Studio album by Boyz II Men
- Released: October 5, 1993 October 4, 2024 (remaster)
- Length: 40:57
- Label: Motown
- Producer: Boyz II Men; Brian McKnight;

Boyz II Men chronology
| Cooleyhighharmony (1991) | Christmas Interpretations (1993) | II (1994) |

= Christmas Interpretations =

Christmas Interpretations is the first Christmas album and second overall studio album by American R&B group Boyz II Men. It was released on October 5, 1993, by Motown.
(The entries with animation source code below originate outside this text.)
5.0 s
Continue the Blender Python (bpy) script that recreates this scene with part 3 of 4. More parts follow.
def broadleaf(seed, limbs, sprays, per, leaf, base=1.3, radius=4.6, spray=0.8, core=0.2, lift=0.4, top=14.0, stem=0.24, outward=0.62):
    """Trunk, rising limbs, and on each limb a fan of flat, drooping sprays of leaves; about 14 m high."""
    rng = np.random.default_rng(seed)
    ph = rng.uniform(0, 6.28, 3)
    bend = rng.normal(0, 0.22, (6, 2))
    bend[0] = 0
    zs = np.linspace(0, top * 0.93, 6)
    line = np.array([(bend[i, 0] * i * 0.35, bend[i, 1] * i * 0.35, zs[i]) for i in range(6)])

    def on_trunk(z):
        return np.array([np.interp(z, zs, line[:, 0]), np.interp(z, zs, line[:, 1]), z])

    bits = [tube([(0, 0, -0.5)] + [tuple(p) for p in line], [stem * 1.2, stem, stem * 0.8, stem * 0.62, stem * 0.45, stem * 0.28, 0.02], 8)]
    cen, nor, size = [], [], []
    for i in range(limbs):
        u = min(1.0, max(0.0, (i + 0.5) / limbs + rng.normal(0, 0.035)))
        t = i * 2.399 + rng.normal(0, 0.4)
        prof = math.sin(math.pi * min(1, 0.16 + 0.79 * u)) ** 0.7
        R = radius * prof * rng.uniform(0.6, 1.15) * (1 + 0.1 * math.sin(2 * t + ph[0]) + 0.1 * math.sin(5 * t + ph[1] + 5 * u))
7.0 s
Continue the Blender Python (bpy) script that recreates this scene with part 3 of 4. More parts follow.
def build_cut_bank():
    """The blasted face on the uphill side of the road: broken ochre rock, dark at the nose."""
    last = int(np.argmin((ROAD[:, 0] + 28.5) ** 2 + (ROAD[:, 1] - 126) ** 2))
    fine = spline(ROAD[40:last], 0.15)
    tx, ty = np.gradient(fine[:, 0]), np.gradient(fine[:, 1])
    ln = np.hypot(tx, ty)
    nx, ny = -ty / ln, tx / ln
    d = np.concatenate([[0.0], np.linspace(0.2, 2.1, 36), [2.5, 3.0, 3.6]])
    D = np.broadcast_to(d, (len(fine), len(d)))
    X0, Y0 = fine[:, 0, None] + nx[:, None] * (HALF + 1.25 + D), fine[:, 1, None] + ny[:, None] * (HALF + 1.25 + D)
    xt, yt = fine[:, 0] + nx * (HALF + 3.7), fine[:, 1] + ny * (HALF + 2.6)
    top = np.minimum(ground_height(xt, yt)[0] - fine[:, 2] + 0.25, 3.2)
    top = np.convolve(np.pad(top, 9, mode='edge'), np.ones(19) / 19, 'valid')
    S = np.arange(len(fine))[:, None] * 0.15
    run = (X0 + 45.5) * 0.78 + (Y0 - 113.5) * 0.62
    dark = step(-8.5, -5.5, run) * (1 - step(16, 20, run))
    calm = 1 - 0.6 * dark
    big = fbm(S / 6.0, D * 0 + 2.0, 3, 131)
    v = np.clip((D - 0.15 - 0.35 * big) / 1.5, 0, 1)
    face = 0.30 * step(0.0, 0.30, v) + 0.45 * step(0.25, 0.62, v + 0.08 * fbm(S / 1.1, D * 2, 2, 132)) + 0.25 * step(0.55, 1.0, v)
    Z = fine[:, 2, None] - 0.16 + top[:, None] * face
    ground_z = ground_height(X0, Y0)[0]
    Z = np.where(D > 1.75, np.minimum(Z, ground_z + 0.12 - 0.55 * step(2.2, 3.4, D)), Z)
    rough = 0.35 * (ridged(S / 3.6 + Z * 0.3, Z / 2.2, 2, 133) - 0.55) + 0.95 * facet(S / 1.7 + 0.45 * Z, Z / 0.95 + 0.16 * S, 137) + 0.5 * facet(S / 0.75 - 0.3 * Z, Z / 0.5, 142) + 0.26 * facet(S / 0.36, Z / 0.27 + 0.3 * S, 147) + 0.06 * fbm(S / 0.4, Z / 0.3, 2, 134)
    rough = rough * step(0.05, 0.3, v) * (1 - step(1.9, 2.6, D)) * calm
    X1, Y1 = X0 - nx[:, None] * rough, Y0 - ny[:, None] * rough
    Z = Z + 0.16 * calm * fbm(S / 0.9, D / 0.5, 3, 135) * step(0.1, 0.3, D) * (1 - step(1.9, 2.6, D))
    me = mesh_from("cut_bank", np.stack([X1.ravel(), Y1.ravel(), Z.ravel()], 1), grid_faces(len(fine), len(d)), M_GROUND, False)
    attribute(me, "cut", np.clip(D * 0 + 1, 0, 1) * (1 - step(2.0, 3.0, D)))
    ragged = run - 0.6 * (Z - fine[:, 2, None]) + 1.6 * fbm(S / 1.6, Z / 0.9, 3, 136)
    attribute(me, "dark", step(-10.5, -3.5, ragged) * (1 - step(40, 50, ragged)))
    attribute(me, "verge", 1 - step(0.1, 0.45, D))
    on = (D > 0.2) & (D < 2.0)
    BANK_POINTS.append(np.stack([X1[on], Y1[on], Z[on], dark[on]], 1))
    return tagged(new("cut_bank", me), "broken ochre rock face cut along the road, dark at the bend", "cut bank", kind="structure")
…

Several of the tracks are originals, written by Boyz II Men with labelmate and longtime friend Brian McKnight; others are traditional Christmas songs. It was remastered and re-released on October 4, 2024. Christmas Interpretations served as the follow-up to their debut album Cooleyhighharmony (1991).

==Critical reception==

AllMusic editor Jose F. Promis described the album as "a cozy, velvety, and hip quiet storm Christmas album with touches of jazz, nostalgia, and melancholy but, at times, one yearns to hear the Boyz' lush harmonies wrapped around traditional favorites." Entertainment Weekly critic David Browne wrote that Boyz II Men "lusciously harmonize on Christmas Interpretations. With the exception of "Silent Night," the album consists entirely of new songs, most with mournful seasonal themes. It's a pretty gutsy move, but hampered by the fact that none of the originals are as memorable as, say, "Silent Night"."

Professional ratings
Review scores
| Source | Rating |
| AllMusic | Star |
| Entertainment Weekly | B |
| Music Week | Star |

==Chart performance==
Christmas Interpretations peaked at number 19 in the US Billboard 200. The album had sold 1,767,000 copies by December 2012.

== Track listing ==

Notes
- signifies a co-producer

| No. | Title | Writer(s) | Producer(s) | Length |
|---|---|---|---|---|
| 1. | "Silent Night (Intro)" |  |  | 1:07 |
| 2. | "Let It Snow" (featuring Brian McKnight) | Wanya Morris; McKnight; | McKnight; Boyz II Men^{[a]}; | 4:11 |
| 3. | "Share Love" | Nathan Morris | N. Morris; McKnight^{[a]}; W. Morris^{[a]}; Shawn Stockman^{[a]}; Michael McCary^{[a]}; | 3:32 |
| 4. | "You're Not Alone" | Stockman | Stockman; McKnight^{[a]}; W. Morris^{[a]}; N. Morris^{[a]}; McCary^{[a]}; | 5:06 |
| 5. | "A Joyous Song" | Stockman | Stockman; McKnight^{[a]}; W. Morris^{[a]}; N. Morris^{[a]}; McCary^{[a]}; | 5:53 |
| 6. | "Why Christmas" | W. Morris | W. Morris; McKnight^{[a]}; N. Morris^{[a]}; Stockman^{[a]}; McCary^{[a]}; | 4:53 |
| 7. | "Cold December Nights" | McCary; Stockman; | McCary; McKnight^{[a]}; W. Morris^{[a]}; N. Morris^{[a]}; Stockman^{[a]}; | 4:11 |
| 8. | "Do They Know" | N. Morris | N. Morris; McKnight^{[a]}; W. Morris^{[a]}; Stockman^{[a]}; McCary^{[a]}; | 3:29 |
| 9. | "Who Would Have Thought" | McKnight; W. Morris; | W. Morris; McKnight^{[a]}; N. Morris^{[a]}; | 6:06 |
| 10. | "Silent Night" | Franz Xaver Gruber; Joseph Mohr; | Boyz II Men | 2:32 |

==Charts==

===Weekly charts===

| Chart (1993) | Peak position |
|---|---|
| US Billboard 200 | 19 |
| US Top Holiday Albums (Billboard) | 2 |
| US Top R&B/Hip-Hop Albums (Billboard) | 6 |

===Year-end charts===

| Chart (1994) | Position |
|---|---|
| US Top R&B/Hip-Hop Albums (Billboard) | 48 |

==Certifications==

| Region | Certification | Certified units/sales |
| Canada (Music Canada) | Gold | 50,000^{^} |
| United States (RIAA) | 2× Platinum | 2,000,000^{^} |
^{^} Shipments figures based on certification alone.